Sir David Attenborough (pictured) has revealed ambivalence toward 3D filmmaking at the same time as he is helping to pioneer its role in natural history programming. The veteran broadcaster says the technology is limiting at the same as its effects can be liberating. 

“Watching time lapse photography of flower buds opening is marvellous in 2D but in 3D it really is transcendental,” enthused Sir David Attenborough. “You experience the sensation of being able to touch the plant.”
 He was referring to Kew 3D, a production about the landscape and wildlife of Kew Gardens currently in production and the third of three films he has made for Atlantic Productions.
 “3D works under certain circumstances and depends on how you produce it,” stated Attenborough. “Right now the technology is limiting although the results can be liberating. It takes 4-5 people to lift the cameras and 30 minutes to change a lens, which is no way to react to fast moving animal behaviour. The systems are very temperamental which means you could be sitting around for an hour and half while the cameras are aligned. 
 “Frankly it’s a nightmare to anyone accustomed to crawling through the bushes with a small camera capable of capturing sound and vision and trying to get close to nervous animals.
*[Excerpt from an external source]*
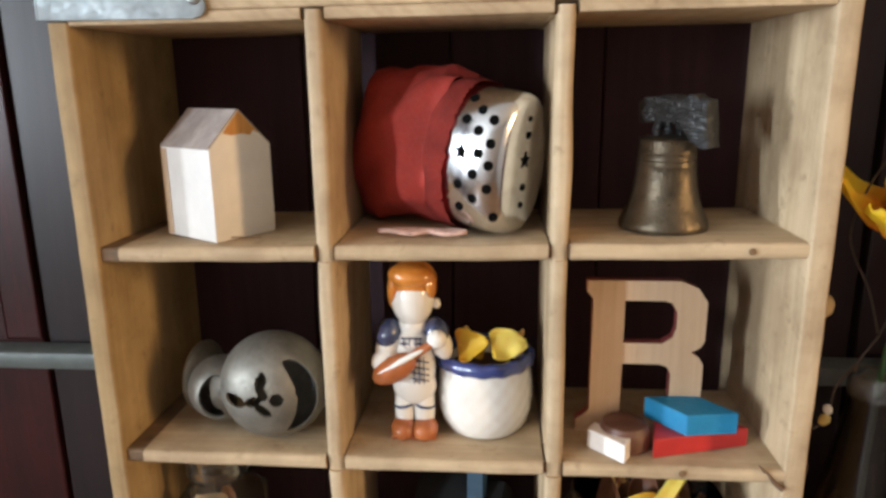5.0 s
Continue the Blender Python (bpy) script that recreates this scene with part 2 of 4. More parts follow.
brown_disc = wood("dark_brown_wood", (0.16, 0.07, 0.04), (0.08, 0.03, 0.02), 0, 0.5, 0.3)
house_blue = wood("dusty_blue_paint", (0.044, 0.116, 0.190), (0.030, 0.084, 0.142), 0, 0.42, 0.35, 0.5)
house_navy = plain("dark_blue_painted_panes", (0.022, 0.045, 0.095), 0.6)
house_black = wood("black_stained_wood", (0.008, 0.0085, 0.009), (0.004, 0.0045, 0.005), 0, 0.7, 0.3, gloss=0.2)
stone_white = plain("milky_white_stone", (0.36, 0.35, 0.335), 0.6, 0, 0.2, 45, 0.06, 0.0)
nt = stone_white.node_tree
nt.nodes["Principled BSDF"].inputs["Specular IOR Level"].default_value = 0.2
tc = nt.nodes.new("ShaderNodeTexCoord")
mp = nt.nodes.new("ShaderNodeMapping")
mp.inputs["Location"].default_value = (-0.05, 0.03, 0)
mp.inputs["Scale"].default_value = (30.0, 38.4, 0.0)
nt.links.new(tc.outputs["Object"], mp.inputs[0])
ln = nt.nodes.new("ShaderNodeVectorMath")
ln.operation = "LENGTH"
nt.links.new(mp.outputs[0], ln.inputs[0])
wob = node(nt, "ShaderNodeTexNoise", Scale=110.0, Detail=4.0)
nt.links.new(tc.outputs["Object"], wob.inputs[0])
ad = nt.nodes.new("ShaderNodeMath")
ad.operation = "MULTIPLY_ADD"
nt.links.new(wob.outputs[0], ad.inputs[0])
ad.inputs[1].default_value = 0.22
nt.links.new(ln.outputs["Value"], ad.inputs[2])
stainc = ramp(nt, ad.outputs[0], [(0.22, (0.34, 0.31, 0.20)), (0.44, (0.40, 0.37, 0.26)), (0.64, (1, 1, 1))]).outputs[0]
link = nt.nodes["Principled BSDF"].inputs["Base Color"].links[0].from_socket
nt.links.new(mixc(nt, 1.0, link, stainc, "MULTIPLY"), nt.nodes["Principled BSDF"].inputs["Base Color"])
jar_glass = glass("jar_glass", (0.97, 0.97, 0.95), 0.030, (0.60, 0.46, 0.32), ior=1.36, wobble=0.4)
jar_edge_glass = glass("jar_edge_glass", (0.93, 0.92, 0.88), 0.035, (0.7, 0.60, 0.46), ior=1.3, rough=0.45)
jar_dark = glass("jar_thick_base_glass", (0.34, 0.37, 0.37), 0.03)
dish_glass = glass("dish_glass", (0.94, 0.93, 0.90), 0.02, ior=1.4)
foot_glass = glass("smoky_foot_glass", (0.92, 0.90, 0.89), 0.055, (0.5, 0.43, 0.41))
pressed_glass = glass("pressed_glass", (0.88, 0.90, 0.88), 0.055, wobble=0.5)
pressed_rim = glass("pressed_glass_rim", (0.80, 0.82, 0.80), 0.27, (0.80, 0.82, 0.80), wobble=0.25, scale=25)
frosted = glass("frosted_glass_boss", (0.84, 0.82, 0.82), 0.36, (0.86, 0.82, 0.82), wobble=0.4, scale=60)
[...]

You can’t do it with 3D – at the moment.”
 He also admits frustration with a perceived inability of the format to work with long focal lengths: “You cannot use long lenses to produce true 3D because doing so means you risk creating a flat, cardboard-like effect,” he says. “So if you ask a cameraman to go to South America and film the landscapes in 3D but you are not allowed to use lenses longer than 75mm then they are simply not going to be able to bring back content as good as if it were shot in 2D. Audiences expectations will be let down and that is to be avoided at all costs.
 “That’s why you have to choose you subjects carefully in 3D to exploit the value of 3D. I chose to work with fossils (for Flying Monsters 3D) and deliberately that of a creature which moved in three dimensions so that its 40ft wing span can fly over the audience if you wish it to.”
 It should be noted that the projects Attenborough is making with Atlantic are destined or cinema as well as TV and so use high-resolution and necessarily cumbersome Red cameras and rigs.
 Atlantic Productions’ follow-up is The Batchelor King, a narrative documentary currently in post production about a penguin colony on the island of South Georgia, again at Attenborough’s inception.
 “The thing about 150,000 penguins on a beach is that they look identical so that when they move or you lose track of them during filming you can construct the story from another one quite simply,” Attenborough says. “The other beach inhabitants included seals, and they don’t move too fast either.”
 He believes that the future for 3D depends on technical development. “At the moment the big problem with 3DTV is that you have to wear glasses which occlude light. That means you can’t see the person next to you or read a newspaper or do anything you would normally do in the living room other than watch the TV and that means that the programming has to be event programming. Until we get a version of 3DTV that is more user friendly I believe it will remain a bit of a niche.” 
 Although he has just completed another landmark production, Frozen Planet, following the cycle of the polar seasons, which took three years to film and saw him film at the north pole for the first time, Attenborough continues to search for new worlds to explore.
 “We still know remarkably little about the deep ocean because our technology is limited by depth – but that would make for an incredible subject,” he says. “As for the next thing after 3D, that could be holograms. Imagine that – creatures popping out of your TV and appearing in your living room.”
 Attenborough will receive IBC’s International Honour for Excellence at an awards ceremony next month in honour of his pioneering work using technology including colour, HD and 3D to further natural history filmmaking.